Start of PROVIDED MATERIAL

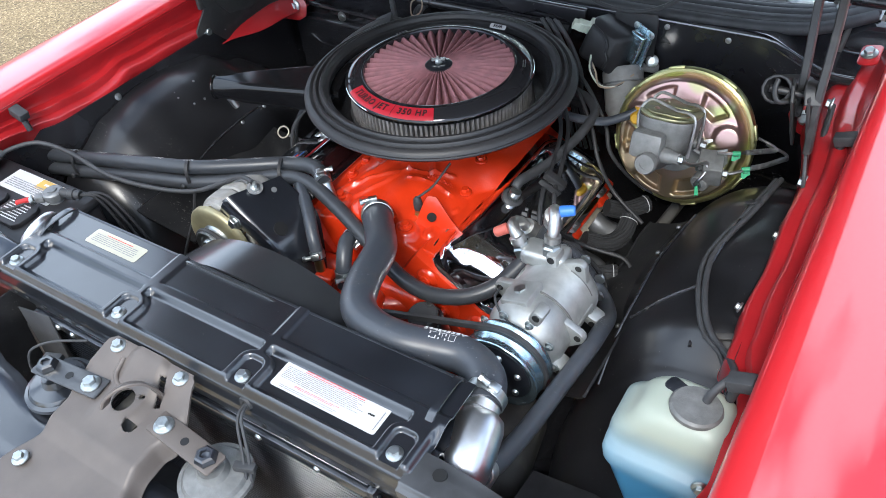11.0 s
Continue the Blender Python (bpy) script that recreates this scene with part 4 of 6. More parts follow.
part("inner_side", sheet(B(), lambda u, v: (-0.425 + 0.004 * math.sin(u * 9), lerp(-0.30, 0.03, u), lerp(0.30, 0.80 - 0.10 * (1 - step(u, 0.1, 0.6)), v)), 24, 8, 0.003), DULLBLACK, baffle)
part("under_blank", sheet(B(), lambda u, v: (lerp(-0.80, 0.16, u), lerp(-0.34, 0.03, v), 0.46 + 0.02 * math.sin(v * 3)), 20, 8, 0.003), DULLBLACK, baffle)
part("rear_panel", sheet(B(), lambda u, v: (lerp(0.345, 0.74, u), 0.032 + 0.003 * math.sin(u * 14), lerp(0.14, 0.60, v)), 16, 8, 0.003), DARK, baffle)

# ---- hood latch support, horns ----
latch = thing("hood_latch_support", (-0.03, -0.1, 0.8), "bare brown-grey pressed steel hood latch support with a hook and holes", "latch support")


def apron(u, v):
    y = lerp(-0.0235, -0.275, v)
    half = 0.084 - 0.008 * (1 - step(v, 0.0, 0.04)) + 0.02 * step(v, 0.0, 0.25) - 0.01 * step(v, 0.3, 0.4) + 0.03 * step(v, 0.55, 0.85)
    x = -0.029 + lerp(-half, half, u)
    e = abs(2 * u - 1)
    z = 0.862 - 0.020 * step(v, 0.02, 0.22) - 0.012 * step(v, 0.5, 0.62) - 0.03 * v
    z -= 0.03 * step(e, 0.86, 1.0) * step(v, 0.15, 0.35)
    z += 0.006 * (1 - step(abs(2 * u - 1.0), 0.25, 0.45)) * (1 - step(v, 0.3, 0.5))
    return (x, y, z)


def punched(x, y):
    """True where the support is cut through."""
    if math.hypot(x + 0.029, (y + 0.091) * 0.9) < 0.0165 or math.hypot(x + 0.053, y + 0.100) < 0.0035 or math.hypot(x + 0.006, y + 0.076) < 0.0035:
        return True
    if math.hypot(x - 0.005, y + 0.112) < 0.011 and y + 0.112 < 0.004:
        return True
    sx_, sy_ = x - 0.013, y + 0.060
    return abs(sx_ * 0.94 + sy_ * 0.34) < 0.005 and abs(sy_ * 0.94 - sx_ * 0.34) < 0.019


bm = sheet(B(), apron, 150, 170, 0.003)
bmesh.ops.delete(bm, geom=[f for f in bm.faces if punched(*f.calc_center_median()[:2])], context="FACES")
for v in bm.verts:
    if any(len(e.link_faces) == 1 for e in v.link_edges):
        for hx, hy, hr in ((-0.029, -0.091, 0.0168), (-0.053, -0.100, 0.0036), (-0.006, -0.076, 0.0036)):
            d = math.hypot(v.co.x - hx, v.co.y - hy)
            if 0.5 * hr < d < 1.5 * hr:
                v.co.x, v.co.y = hx + (v.co.x - hx) * hr / d, hy + (v.co.y - hy) * hr / d
part("pressing", bm, PRIMER, latch, sharp=50)
part("emboss", sweep(B(), [(-0.072, -0.045, 0.857), (-0.068, -0.068, 0.847), (-0.050, -0.076, 0.842), (-0.036, -0.062, 0.848), (-0.034, -0.045, 0.857)], 0.004, 10), PRIMER, latch)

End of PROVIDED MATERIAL

### [DIRECTIONS FOR THIS TASK]
Omit the pictures, and quote the material above exactly as given.

### [RESPONSE FOR THIS EXERCISE]
11.0 s
Continue the Blender Python (bpy) script that recreates this scene with part 4 of 6. More parts follow.
part("inner_side", sheet(B(), lambda u, v: (-0.425 + 0.004 * math.sin(u * 9), lerp(-0.30, 0.03, u), lerp(0.30, 0.80 - 0.10 * (1 - step(u, 0.1, 0.6)), v)), 24, 8, 0.003), DULLBLACK, baffle)
part("under_blank", sheet(B(), lambda u, v: (lerp(-0.80, 0.16, u), lerp(-0.34, 0.03, v), 0.46 + 0.02 * math.sin(v * 3)), 20, 8, 0.003), DULLBLACK, baffle)
part("rear_panel", sheet(B(), lambda u, v: (lerp(0.345, 0.74, u), 0.032 + 0.003 * math.sin(u * 14), lerp(0.14, 0.60, v)), 16, 8, 0.003), DARK, baffle)

# ---- hood latch support, horns ----
latch = thing("hood_latch_support", (-0.03, -0.1, 0.8), "bare brown-grey pressed steel hood latch support with a hook and holes", "latch support")


def apron(u, v):
    y = lerp(-0.0235, -0.275, v)
    half = 0.084 - 0.008 * (1 - step(v, 0.0, 0.04)) + 0.02 * step(v, 0.0, 0.25) - 0.01 * step(v, 0.3, 0.4) + 0.03 * step(v, 0.55, 0.85)
    x = -0.029 + lerp(-half, half, u)
    e = abs(2 * u - 1)
    z = 0.862 - 0.020 * step(v, 0.02, 0.22) - 0.012 * step(v, 0.5, 0.62) - 0.03 * v
    z -= 0.03 * step(e, 0.86, 1.0) * step(v, 0.15, 0.35)
    z += 0.006 * (1 - step(abs(2 * u - 1.0), 0.25, 0.45)) * (1 - step(v, 0.3, 0.5))
    return (x, y, z)


def punched(x, y):
    """True where the support is cut through."""
    if math.hypot(x + 0.029, (y + 0.091) * 0.9) < 0.0165 or math.hypot(x + 0.053, y + 0.100) < 0.0035 or math.hypot(x + 0.006, y + 0.076) < 0.0035:
        return True
    if math.hypot(x - 0.005, y + 0.112) < 0.011 and y + 0.112 < 0.004:
        return True
    sx_, sy_ = x - 0.013, y + 0.060
    return abs(sx_ * 0.94 + sy_ * 0.34) < 0.005 and abs(sy_ * 0.94 - sx_ * 0.34) < 0.019


bm = sheet(B(), apron, 150, 170, 0.003)
bmesh.ops.delete(bm, geom=[f for f in bm.faces if punched(*f.calc_center_median()[:2])], context="FACES")
for v in bm.verts:
    if any(len(e.link_faces) == 1 for e in v.link_edges):
        for hx, hy, hr in ((-0.029, -0.091, 0.0168), (-0.053, -0.100, 0.0036), (-0.006, -0.076, 0.0036)):
            d = math.hypot(v.co.x - hx, v.co.y - hy)
            if 0.5 * hr < d < 1.5 * hr:
                v.co.x, v.co.y = hx + (v.co.x - hx) * hr / d, hy + (v.co.y - hy) * hr / d
part("pressing", bm, PRIMER, latch, sharp=50)
part("emboss", sweep(B(), [(-0.072, -0.045, 0.857), (-0.068, -0.068, 0.847), (-0.050, -0.076, 0.842), (-0.036, -0.062, 0.848), (-0.034, -0.045, 0.857)], 0.004, 10), PRIMER, latch)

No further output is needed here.